Mes souvenirs sont maintenant un peu flous. Petit rappel non loin du début. Brèches et dents se succèdent et la fatigue apparaît à la longue. Il faut s'accrocher sérieusement car les difficultés sont assez soutenues : cornes, tridents… canine.
Je m'arrête un instant sur une dalle bien plate pour admirer encore toute la splendeur du soir. Tout s'est déroulé comme une féerie bien orchestrée. Les ombres s'allongent en sens inverse du matin tandis que des nuages éblouissants s'avancent à la rencontre du soleil.
Je plonge vers la vallée dans une soupe très épaisse, Souvent cela ressemble à de la reptation. Enfin un ruisseau pour étancher une soif dévorante car le dernier coup de gourde est déjà fort loin.
Encore de la soupe dans des replats interminables. Mais bientôt l'eau court de toutes parts sur des pelouses tandis qu'apparaissent les premières anémones, humbles filles du printemps qui monte à l'assaut de la montagne. .

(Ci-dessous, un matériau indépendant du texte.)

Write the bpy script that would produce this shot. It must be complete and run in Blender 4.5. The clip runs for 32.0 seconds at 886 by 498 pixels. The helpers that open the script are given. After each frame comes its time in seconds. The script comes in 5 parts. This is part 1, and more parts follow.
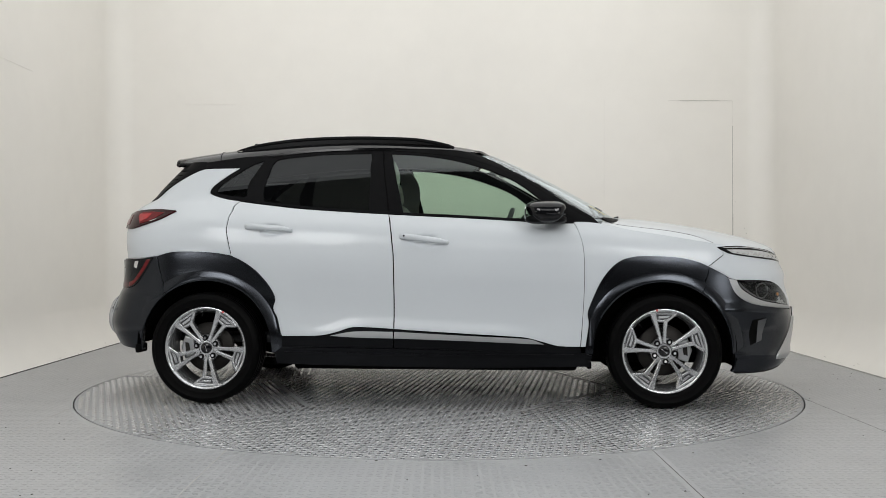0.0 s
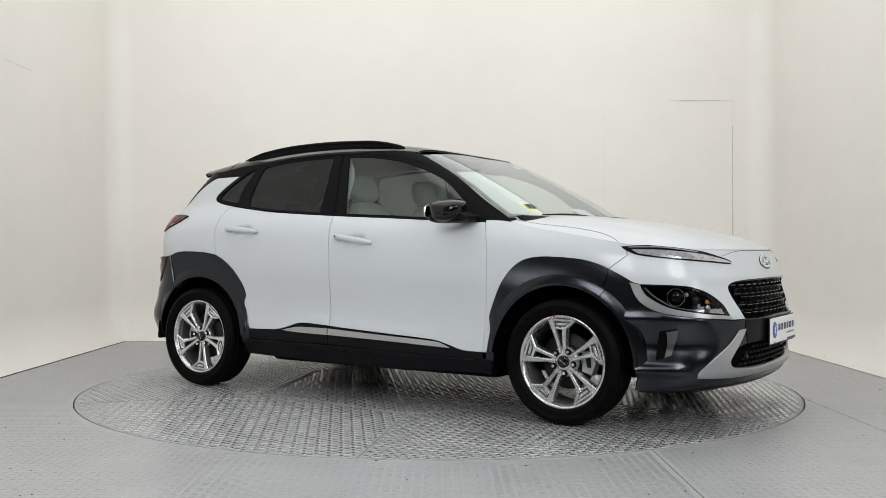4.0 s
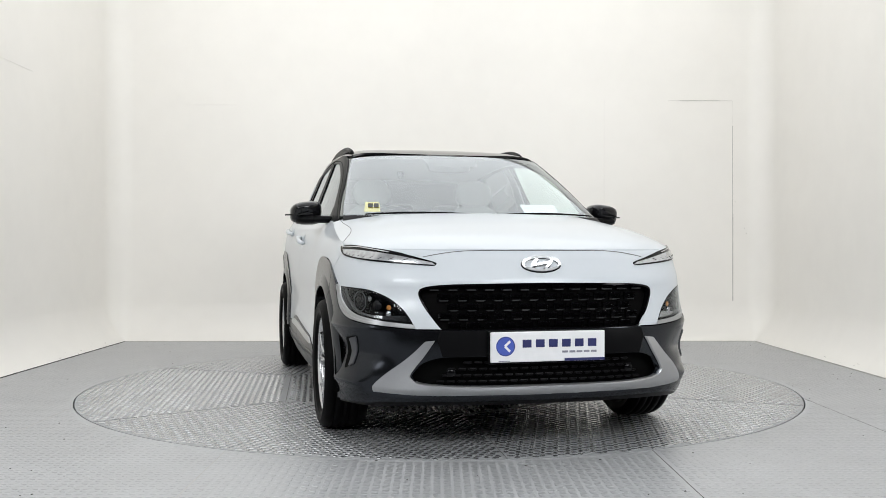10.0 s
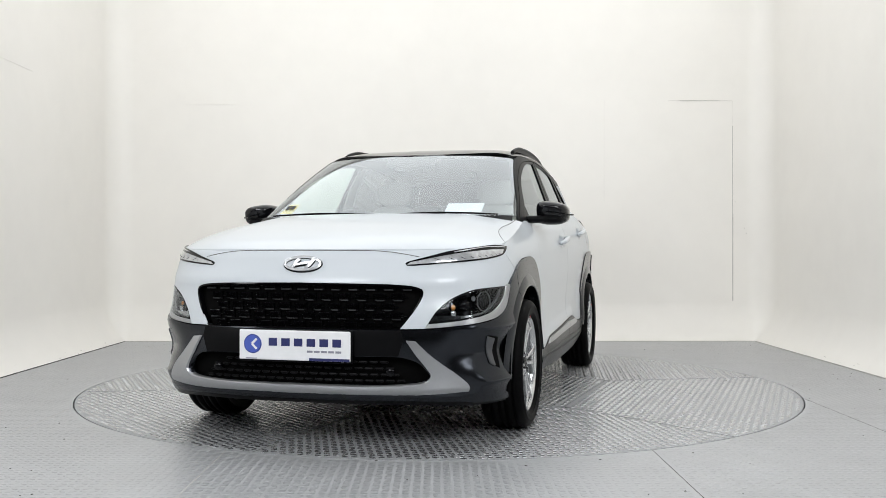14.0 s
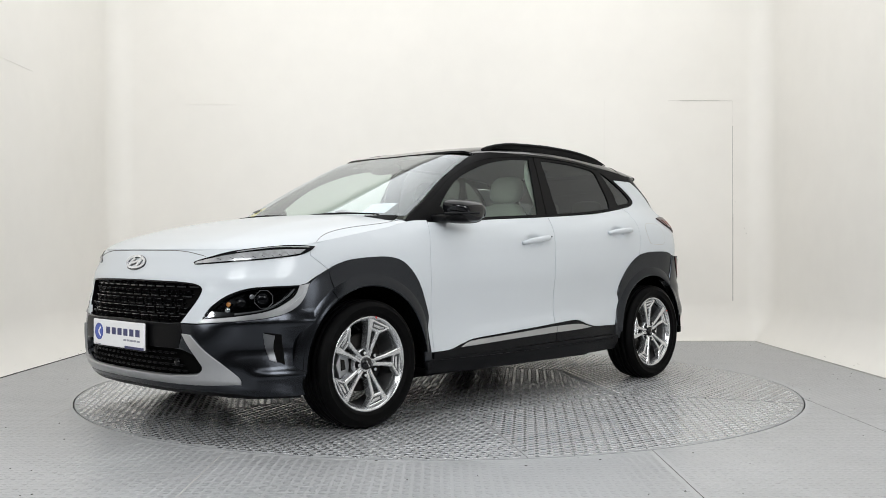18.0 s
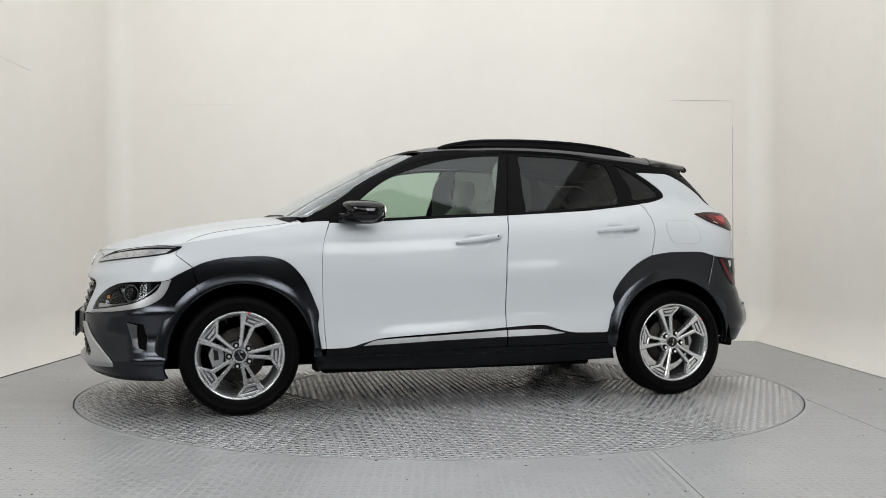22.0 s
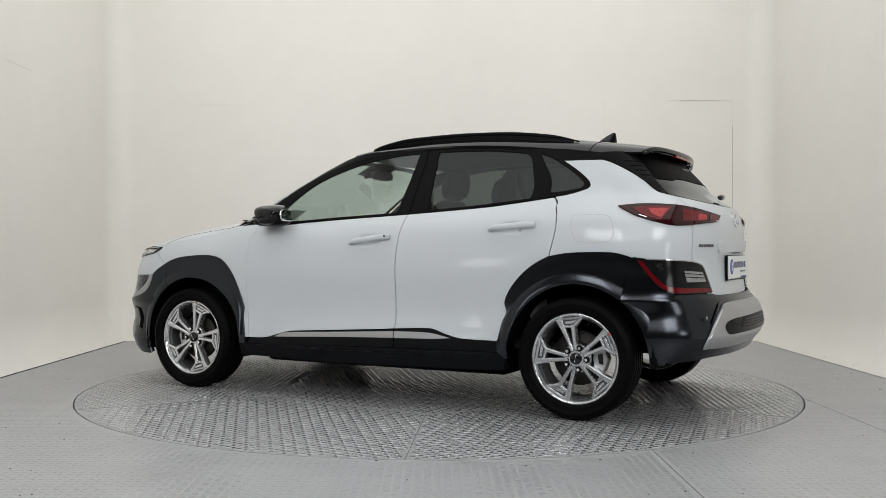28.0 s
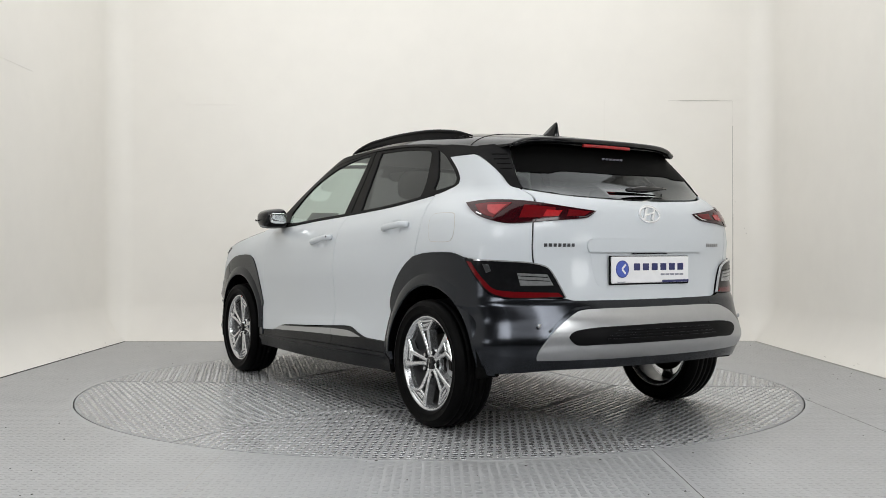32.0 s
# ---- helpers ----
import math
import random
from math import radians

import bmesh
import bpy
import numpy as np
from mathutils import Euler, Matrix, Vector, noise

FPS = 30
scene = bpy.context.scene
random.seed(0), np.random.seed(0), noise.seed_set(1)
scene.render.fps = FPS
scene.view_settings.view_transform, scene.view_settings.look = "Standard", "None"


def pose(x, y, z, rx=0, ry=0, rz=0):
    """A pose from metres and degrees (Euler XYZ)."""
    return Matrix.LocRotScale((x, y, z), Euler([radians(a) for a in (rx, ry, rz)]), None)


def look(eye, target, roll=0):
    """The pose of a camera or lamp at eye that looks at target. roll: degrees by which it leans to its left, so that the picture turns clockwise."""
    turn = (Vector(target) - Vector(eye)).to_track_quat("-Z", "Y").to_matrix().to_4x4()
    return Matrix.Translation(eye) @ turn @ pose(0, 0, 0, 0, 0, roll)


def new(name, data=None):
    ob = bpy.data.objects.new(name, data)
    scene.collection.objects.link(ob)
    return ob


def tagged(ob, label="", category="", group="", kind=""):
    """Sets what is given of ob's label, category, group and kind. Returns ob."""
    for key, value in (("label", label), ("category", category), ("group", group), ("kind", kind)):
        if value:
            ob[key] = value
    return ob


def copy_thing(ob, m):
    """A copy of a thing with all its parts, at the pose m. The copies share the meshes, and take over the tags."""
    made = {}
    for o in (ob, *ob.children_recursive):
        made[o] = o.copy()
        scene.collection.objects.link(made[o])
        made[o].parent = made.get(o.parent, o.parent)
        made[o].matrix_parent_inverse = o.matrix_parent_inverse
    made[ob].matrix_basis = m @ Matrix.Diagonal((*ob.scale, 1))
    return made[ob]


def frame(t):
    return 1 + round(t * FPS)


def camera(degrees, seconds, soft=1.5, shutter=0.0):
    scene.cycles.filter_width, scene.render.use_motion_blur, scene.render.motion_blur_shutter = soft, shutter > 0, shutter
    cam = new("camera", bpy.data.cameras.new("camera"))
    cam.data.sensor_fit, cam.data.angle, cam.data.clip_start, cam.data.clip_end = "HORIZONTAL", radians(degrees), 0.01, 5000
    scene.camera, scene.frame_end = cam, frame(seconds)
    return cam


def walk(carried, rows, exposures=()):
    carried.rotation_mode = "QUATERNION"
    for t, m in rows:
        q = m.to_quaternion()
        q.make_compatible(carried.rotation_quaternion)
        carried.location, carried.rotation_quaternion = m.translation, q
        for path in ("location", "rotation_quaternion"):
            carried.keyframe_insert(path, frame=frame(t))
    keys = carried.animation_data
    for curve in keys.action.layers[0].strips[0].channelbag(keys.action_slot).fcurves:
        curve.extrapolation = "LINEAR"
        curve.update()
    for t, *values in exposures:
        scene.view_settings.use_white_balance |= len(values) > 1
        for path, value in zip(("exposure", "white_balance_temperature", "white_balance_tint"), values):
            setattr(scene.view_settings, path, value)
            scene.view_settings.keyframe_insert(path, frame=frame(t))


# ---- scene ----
# The turntable studio: a fixed camera, a car on a turning steel plate.

from collections import defaultdict
from mathutils import geometry

SPIN = [(0, -4.2), (4, -33.2), (8, -62.3), (12, -91.2), (16, -120.0), (20, -149.0), (24, -178.2), (28, -207.9), (32, -237.5)]
AXIS = (-0.005, -0.013)           # about which the car turns
CAR_OFFSET = (0.038, -0.022)      # wheelbase centre, from that axis
EYE = Vector((0.0, -6.226, 0.8825))

cam = camera(50.38, 32.0, soft=0.75)
CAM_POSE = look(EYE, EYE + Vector((0.00617, 1.0, 0.00115)), 0.017)
walk(cam, [(0, CAM_POSE), (32, CAM_POSE)], exposures=[(0, -0.03, 6500, 10), (3, 0.03, 6500, 10), (6, 0.27, 6430, 10), (9, 0.33, 6350, 10), (14, 0.33, 6330, 10), (19, 0.27, 6420, 10), (24, -0.04, 6500, 10), (28, -0.06, 6500, 10), (32, 0.13, 6480, 10)])

# ---- light ----
world = bpy.data.worlds.new("studio_world")
scene.world = world
world.use_nodes = True
world.node_tree.nodes["Background"].inputs[0].default_value = (0.9, 0.95, 1.0, 1)
world.node_tree.nodes["Background"].inputs[1].default_value = 0.05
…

La lumière diminue brusquement lorsque je pénètre dans la forêt. Je retrouve la voiture qui attendait sagement au dernier lacet de la route. Un dernier coup d'œil pour admirer quelques flèches enflammées par les derniers rayons. Les sommets se colorent de rouge qui se dégrade peu à peu.
Je repasse à l'hôtel où ma mère m'attend, assez anxieuse. Comme il y avait eu pas mal de chahut la veille, je décide d'aller regagner mon lit de Garin après une légère collation.
Et ces longs kilomètres de voiture et de nuit complètent une journée bien remplie.